In “The Midnight Hour,” authors Benjamin Read and Laura Trinder offer a pleasantly spooky adventure that begins with garden-variety family heartache when Emily’s big mouth gets her in trouble with her parents, yet again. (Ages 8 to 12, Chicken House, $17.99.) But very soon, the trouble becomes far darker and deeper, as Emily’s parents disappear on a mysterious errand and strange mail and threatening visitors show up at her door.
When Emily investigates, what she discovers is the Midnight Hour — another world, frozen in time, filled with magical creatures and served by the Night Post, where her less-boring-than-she’d-thought father seems to work. And then an adventure is afoot: perpetual night, the hungry dead, ghouls, trolls and monsters, and a mirror London, where Emily’s parents are embroiled in a terrible plot that threatens both worlds. Emily is amazed by her plight (“How strange did something need to be over here, before people would actually mention it?”) — but tough and practical, too, as she makes supernatural friends, battles to rescue her parents, and even discovers surprising truths about her “embarrassing, boring, little life.”
Tod Olson’s “Into the Clouds: The Race to Climb the World’s Most Dangerous Mountain” is chilling in a different way — a freezing cold tale of endurance, close calls, teamwork and tragedy.
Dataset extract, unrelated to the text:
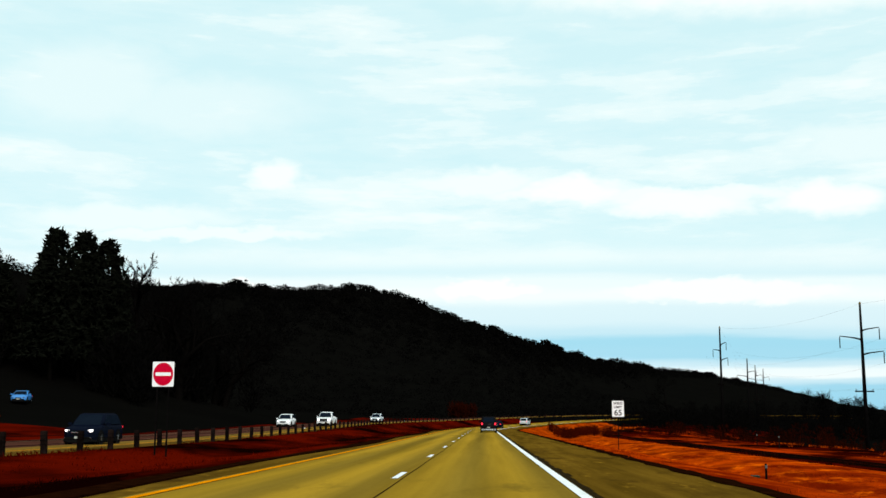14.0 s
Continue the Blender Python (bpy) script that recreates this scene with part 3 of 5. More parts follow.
for k in range(-3, 62):
    s = 28.5 + 15.24 * k
    if s > S1 - 5:
        break
    mark("lane_dash", strip(s - 1.55, s + 1.5, -1.965, -1.82, 0.012, 1.6), PAINT, road)
    mark("lane_dash", strip(s + 4 - 1.5, s + 4 + 1.5, -23.45, -23.33, 0.035, 3), WORN_PAINT, road)
for s0, s1, u in ((S0, 130, -1.72), (130, 330, -1.70), (330, 620, -1.73)):
    mark("tar_seam", strip(s0, s1, lambda s: u + 0.006 * math.sin(s * 0.7), lambda s: u + 0.03 + 0.006 * math.sin(s * 0.7 + 0.3), 0.008, 1.5), TAR, road)
# short dark bands across the lanes
for s, a, b in ((118, -3.2, -2.1), (266, -0.9, 1.9), (529, -1.15, -0.1), (352, 0.2, 1.2)):
    mark("tar_patch", strip(s, s + 0.5, lambda s: a, lambda s: b, 0.009, 0.5), PATCH, road, "dark transverse band")
arrow = Shape()
for s in (55.5, 113.8):
    x = turn_edge(s) / 2 - 2.95
    for outline in ([(0.35, 0), (0.52, 0), (0.52, 2.1), (0.35, 2.3)], [(-0.55, 2.0), (0.52, 2.0), (0.52, 2.5), (-0.55, 2.5)], [(-1.15, 2.25), (-0.55, 1.55), (-0.55, 2.95)]):
        arrow.add([(x + a, s + b, 0.016) for a, b in outline], [tuple(range(len(outline)))])
mark("arrow_marking", arrow, PAINT, road, "white turn arrows")
# crumbling black edge between lane and shoulder
edge = Shape()
for s in np.arange(-40, 620, 0.8):
    if 98 < s < 222:
        continue
    w = 0.16 + 0.24 * abs(noise.noise(Vector((s * 0.35, 2, 0))))
    edge.add([(1.99, s, 0.006), (1.99 + w, s, 0.006), (1.99 + w * 0.9, s + 0.8, 0.006), (1.99, s + 0.8, 0.006)], [(0, 1, 2, 3)])
mark("broken_edge", edge, TAR, road, "dark crumbling strip beside the edge line")

# dark smudges on the shoulder
for s, u, l, w in ((306, 2.75, 7, 0.25), (309, 3.3, 9, 0.3), (314, 2.5, 5, 0.2)):
    mark("oil_stain", strip(s, s + l, lambda q: u + 0.02 * (q - s), lambda q: u + w * abs(math.sin((q - s) / l * 3.1)) + 0.02 * (q - s) + 0.02, 0.009, 0.7), TAR, road, "dark smudge on the shoulder")

# dirt track up the bank
GOLD_TRACK = material("orange_dirt", (0.12, 0.014, 0.001), 1.0, vary=0.4, scale=0.4, fine=4.0)
track = Shape()
knots = [Vector(p) for p in ((-28.5, 440), (-30.5, 453), (-33.6, 468), (-37, 486), (-40.5, 504), (-45.5, 523), (-52, 540), (-60, 549), (-72, 552))]
prev = None
for k in range(1, len(knots) - 2):
    for i in range(6):
        t = i / 6
        a, b, c, d = knots[k - 1 : k + 3]
        p = 0.5 * (2 * b + (c - a) * t + (2 * a - 5 * b + 4 * c - d) * t * t + (3 * b - a - 3 * c + d) * t ** 3)
        q = 0.5 * ((c - a) + 2 * (2 * a - 5 * b + 4 * c - d) * t + 3 * (3 * b - a - 3 * c + d) * t * t)
        n = Vector((-q.y, q.x)).normalized()
        w = 1.15 + 0.25 * math.sin(k * 2.1 + i)
        row = [(p.x + n.x * e, p.y + n.y * e, ground(p.x + n.x * e, p.y + n.y * e) + 0.16) for e in (-w, 0, w)]
        if prev:
            track.add(prev + row, [(0, 1, 4, 3), (1, 2, 5, 4)])
        prev = row
surface("dirt_track", track, GOLD_TRACK, "orange dirt track climbing a grassy bank", "track")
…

Olson’s story throws readers a few curves: This is not the story of the expedition that made it to the summit of K2, but of one in 1953 that turned back near the top of the famously severe mountain in an attempt to rescue an ailing teammate. As Olson writes, “It was an impossible bind. They knew they would be risking seven lives in a probably useless attempt to save one.” The most famous moment is not adventurers perching on top of the mountain in victory, but a single climber’s last-ditch effort to hold on to the rope as his teammates hurtle toward the abyss.
Olson’s description of the grueling climb and extreme conditions will have readers shivering in sympathy, and his empathetic approach to the climbers and careful detailing of the mountaineering techniques makes the danger of the expedition, and its human cost, clear even to novices.